Update and Fall Gardening

What have I been doing? Not much. The weather has been so hot here in AR; over 100 degrees for several weeks in a row. The okra and tomatoes are all that’s left of my Spring garden. I’ve been having to water everyother day to keep them alive. The okra really likes hot weather anyway, but I have to say the pods didn’t like the excessive heat. The smaller pods, 1″ to 1 1/2″, were green and moist; but if I left them another day to get longer they became slightly yellow and tough. So we’re going to have very tender fried okra this Fall. I do love boiled okra and I have put an equal amount of it in the deep freezer. The tomatoes, early on in the heatwave, were attacked by avids. They were eating the plants and sucking all the juice out of the “green” tomatoes. I had to apply Sevin Dust to the plants to kill them. Heat and all, I’ve been able to put 5 quart bags of tomatoes in the deep freezer.

August is here and I expected it to be a rainy month and so far it hasn’t let me down. I don’t know if you, as a gardener, have noticed but there is something special to rain water as compared to “city” water. The okra and tomatoes have found new life and so has the grass in the garden. Boo to the grass!


I’ve never tried Fall gardening, but with the price of groceries these days I’ve decided to try with just a few different plants. Yesterday I planted Green Beans and Spinach. I didn’t have much luck with my earlier planting of green beans so I wanted to see what they would do now. I am hoping for more than just 9 pints this time. :O)
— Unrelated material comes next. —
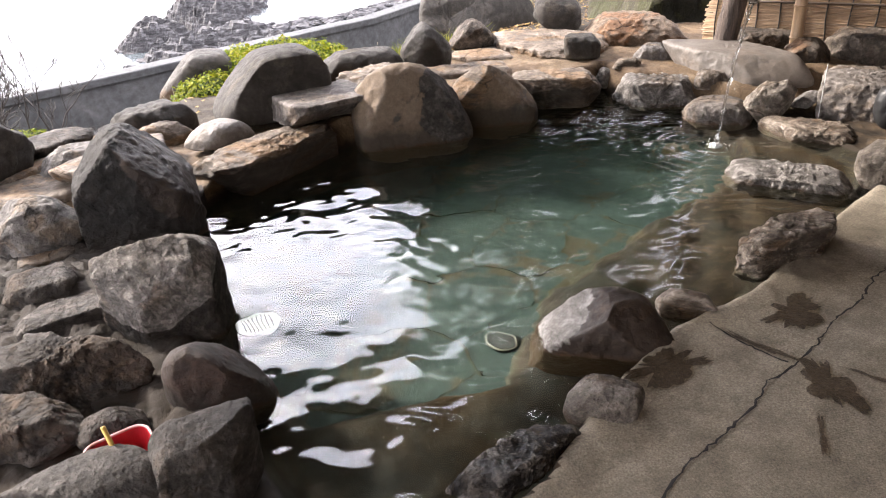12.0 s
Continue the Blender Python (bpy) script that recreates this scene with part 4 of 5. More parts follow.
boulder("small pale stone in the pool bank", (2.681, 0.981, 0.078), -46.7, (0.193, 0.201, 0.117, 0.115, 0.033, 0.032, 0.144, 0.151, 0.093, 0.094, 0.094, 0.091, 0.164, 0.143, 0.133, 0.160), 11, PALE, 27, 0.08, 0.12, 5)
boulder("small angular grey stone in mortar", (2.767, 0.585, 0.071), -51.8, (0.085, 0.130, 0.066, 0.060, 0.073, 0.041, 0.121, 0.039, 0.045, 0.112, 0.061, 0.056, 0.114, 0.101, 0.090, 0.103), 11, GREY, 28, 0.06, 0.12, 5)
boulder("low wet brown rock at the waterline", (2.492, 0.239, -0.029), -53.6, (0.297, 0.502, 0.142, 0.140, 0.074, 0.071, 0.166, 0.260, 0.293, 0.272, 0.179, 0.180, 0.195, 0.255, 0.375, 0.261), 18, BANDED, 29, 0.11, 0.14, 6)
boulder("squarish pale stone at the deck edge", (2.203, -0.437, 0.070), -56.5, (0.129, 0.151, 0.134, 0.136, 0.114, 0.124, 0.153, 0.150, 0.150, 0.171, 0.147, 0.140, 0.177, 0.174, 0.173, 0.171), 9, PALE, 30, 0.06, 0.08, 6)
boulder("long pale grained slab lying in the pool", (1.838, -0.181, -0.055), -52.9, (0.442, 0.434, 0.215, 0.129, 0.108, 0.092, 0.223, 0.314, 0.309, 0.255, 0.203, 0.143, 0.287, 0.275, 0.251, 0.228), 26, PALEGREY, 31, 0.05, 0.1, 6, layer=0.04, cuts=((0, -0.3, 1, 0.84), (-0.8, -0.4, 0.4, 0.85)))
boulder("rough banded stone at the deck edge", (1.131, -0.749, 0.010), -51.3, (0.223, 0.157, 0.236, 0.308, 0.139, 0.155, 0.244, 0.147, 0.125, 0.177, 0.229, 0.249, 0.217, 0.109, 0.076, 0.285), 20, BANDED, 32, 0.08, 0.15, 6, layer=0.05)
boulder("small wet brown stone at the deck edge", (0.510, -0.912, -0.009), -44.2, (0.148, 0.158, 0.081, 0.031, 0.085, 0.081, 0.098, 0.111, 0.127, 0.087, 0.099, 0.085, 0.137, 0.133, 0.125, 0.069), 9, BANDED, 33, 0.07, 0.08, 5)
boulder("dark wet boulder with a whitish crust", (0.132, -0.878, -0.042), -37.3, (0.400, 0.285, 0.100, 0.125, 0.213, 0.260, 0.245, 0.185, 0.185, 0.350, 0.225, 0.226, 0.230, 0.385, 0.300, 0.180), 8, CRUST, 34, 0.05, 0.02, 6, cuts=((-0.5, -0.3, 0.8, 0.8), (0.45, -0.6, 0.62, 0.78), (-0.9, -0.2, 0.2, 0.86)), patch=(CRUST_WHITE, (-0.75, -0.15, 0.62), 0.79))
boulder("small grey stone beside the deck", (-0.096, -1.222, 0.014), -38.7, (0.177, 0.153, 0.085, 0.077, 0.077, 0.065, 0.160, 0.094, 0.070, 0.144, 0.112, 0.099, 0.127, 0.137, 0.112, 0.107), 7, PALE, 35, 0.08, 0.1, 5)
boulder("tall dark blocky rock at the pool corner", (-1.285, 1.015, 0.185), 0.3, (0.343, 0.259, 0.279, 0.231, 0.334, 0.245, 0.258, 0.270, 0.418, 0.484, 0.387, 0.376, 0.416, 0.302, 0.243, 0.385), 30, BLACKSTONE, 36, 0.05, 0.05, 6, cuts=((0.6, -0.35, 0.72, 0.74), (-0.2, -1, 0.1, 0.82), (0.85, -0.2, 0.3, 0.84)), patch=(REDDISH, (0.8, -0.3, 0.5), 0.55))
boulder("dark blocky rock with a pale pitted top", (-1.262, -0.041, 0.098), 1.4, (0.243, 0.227, 0.210, 0.110, 0.277, 0.223, 0.283, 0.333, 0.268, 0.207, 0.293, 0.242, 0.145, 0.190, 0.297, 0.321), 28, BANKSTONE, 37, 0.04, 0.045, 6, cuts=((-0.3, -0.6, 0.74, 0.58), (0.9, -0.4, 0.1, 0.84)), patch=(PALETOP, (-0.25, -0.4, 0.88), 0.28))
boulder("rounded reddish-brown boulder at the pool edge", (-1.146, -0.541, -0.022), -2.0, (0.169, 0.213, 0.109, 0.103, 0.277, 0.273, 0.130, 0.283, 0.254, 0.136, 0.215, 0.200, 0.147, 0.193, 0.182, 0.142), 7, REDDISH, 38, 0.05, 0.015, 6, cuts=((-0.3, -0.9, 0.25, 0.82),))
boulder("rough pitted grey block at the pool edge", (-1.286, -1.008, 0.109), 0.7, (0.176, 0.106, 0.097, 0.103, 0.135, 0.257, 0.274, 0.140, 0.240, 0.118, 0.159, 0.147, 0.157, 0.121, 0.122, 0.181), 22, CHARCOAL, 39, 0.06, 0.07, 6)
boulder("small grey stone on the bank", (-1.717, 0.479, 0.077), 7.8, (0.142, 0.187, 0.133, 0.140, 0.049, 0.041, 0.103, 0.100, 0.103, 0.141, 0.108, 0.104, 0.138, 0.159, 0.164, 0.165), 24, BANKSTONE, 40, 0.1, 0.12, 5)
boulder("low angular stone sunk in the bank", (-1.642, 0.176, 0.057), 7.1, (0.242, 0.257, 0.113, 0.084, 0.039, 0.038, 0.149, 0.132, 0.122, 0.153, 0.102, 0.099, 0.197, 0.197, 0.116, 0.159), 24, BANKSTONE, 41, 0.1, 0.12, 5)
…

This comming Wed. I will be planting potatoes. I am using the last of the potatoes I planted this spring. The local Farmers Co-op did not have any seed potoatoes and the lady at the counter told me to just use some potatoes that had good eyes on them. I cut each potato into several pieces; each piece having an eye. I am letting the cut pieces sit for a few days to get a dry crust on the cut sides. Come Wed. I’ll just dig me a little hole and put the potato piece in, eye up, and cover with about 2″ of dirt.. The eye is where the plant will grow from. Once the plants get about 4″ tall I’ll rake some dirt up on the row; making a mound. (Let the dirt cover about 2″ of the plant stalk.) The potatoes will grow under this loose soil. I will go back few weeks later, as the plants get taller, and do this mounding again. Really there’s not much effort to growing potatoes.

Gardening Is Such Fun!!!

Freezing Fresh Herbs

It’s getting late in the summer and I realized I’ve been ignoring my herb garden.  I do look at it peroidically. :Ol
I am extremely suprised and happy that it is doing well in the location I planted it in.  My hope is that the lavender, sage and rosemary survive the winter and come back next year.   I’ve seen a Rosemary bush that is about 4 ft. tall.  I know that it is at least over 10 years old.  Do I dare dream to have mine get that big?  YES!